[Dataset entries]
====================

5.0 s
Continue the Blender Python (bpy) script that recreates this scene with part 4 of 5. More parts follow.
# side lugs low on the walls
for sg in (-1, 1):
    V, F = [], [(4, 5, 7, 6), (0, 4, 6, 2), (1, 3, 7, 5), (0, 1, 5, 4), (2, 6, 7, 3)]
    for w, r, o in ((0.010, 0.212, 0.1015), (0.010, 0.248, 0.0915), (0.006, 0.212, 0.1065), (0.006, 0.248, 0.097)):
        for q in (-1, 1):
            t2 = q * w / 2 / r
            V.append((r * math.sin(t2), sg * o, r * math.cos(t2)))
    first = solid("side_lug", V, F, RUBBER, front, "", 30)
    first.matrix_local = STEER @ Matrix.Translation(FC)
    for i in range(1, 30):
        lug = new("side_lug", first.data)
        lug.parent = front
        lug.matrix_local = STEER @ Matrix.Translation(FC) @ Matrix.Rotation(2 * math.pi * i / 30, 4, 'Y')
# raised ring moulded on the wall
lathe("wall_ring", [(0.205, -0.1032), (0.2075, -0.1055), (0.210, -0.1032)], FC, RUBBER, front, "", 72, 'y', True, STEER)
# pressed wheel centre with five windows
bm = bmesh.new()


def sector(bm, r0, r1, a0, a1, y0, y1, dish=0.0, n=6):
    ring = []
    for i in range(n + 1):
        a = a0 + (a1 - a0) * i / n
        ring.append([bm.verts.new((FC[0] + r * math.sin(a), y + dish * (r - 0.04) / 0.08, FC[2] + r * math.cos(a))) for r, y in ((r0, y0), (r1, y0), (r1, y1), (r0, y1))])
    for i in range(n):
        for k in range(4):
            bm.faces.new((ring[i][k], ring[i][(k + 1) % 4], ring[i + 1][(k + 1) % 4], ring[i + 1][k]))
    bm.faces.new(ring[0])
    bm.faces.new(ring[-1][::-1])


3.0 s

====================

SET TASK
Make an exact copy of every entry.

TASK RESPONSE
5.0 s
Continue the Blender Python (bpy) script that recreates this scene with part 4 of 5. More parts follow.
# side lugs low on the walls
for sg in (-1, 1):
    V, F = [], [(4, 5, 7, 6), (0, 4, 6, 2), (1, 3, 7, 5), (0, 1, 5, 4), (2, 6, 7, 3)]
    for w, r, o in ((0.010, 0.212, 0.1015), (0.010, 0.248, 0.0915), (0.006, 0.212, 0.1065), (0.006, 0.248, 0.097)):
        for q in (-1, 1):
            t2 = q * w / 2 / r
            V.append((r * math.sin(t2), sg * o, r * math.cos(t2)))
    first = solid("side_lug", V, F, RUBBER, front, "", 30)
    first.matrix_local = STEER @ Matrix.Translation(FC)
    for i in range(1, 30):
        lug = new("side_lug", first.data)
        lug.parent = front
        lug.matrix_local = STEER @ Matrix.Translation(FC) @ Matrix.Rotation(2 * math.pi * i / 30, 4, 'Y')
# raised ring moulded on the wall
lathe("wall_ring", [(0.205, -0.1032), (0.2075, -0.1055), (0.210, -0.1032)], FC, RUBBER, front, "", 72, 'y', True, STEER)
# pressed wheel centre with five windows
bm = bmesh.new()


def sector(bm, r0, r1, a0, a1, y0, y1, dish=0.0, n=6):
    ring = []
    for i in range(n + 1):
        a = a0 + (a1 - a0) * i / n
        ring.append([bm.verts.new((FC[0] + r * math.sin(a), y + dish * (r - 0.04) / 0.08, FC[2] + r * math.cos(a))) for r, y in ((r0, y0), (r1, y0), (r1, y1), (r0, y1))])
    for i in range(n):
        for k in range(4):
            bm.faces.new((ring[i][k], ring[i][(k + 1) % 4], ring[i + 1][(k + 1) % 4], ring[i + 1][k]))
    bm.faces.new(ring[0])
    bm.faces.new(ring[-1][::-1])


3.0 s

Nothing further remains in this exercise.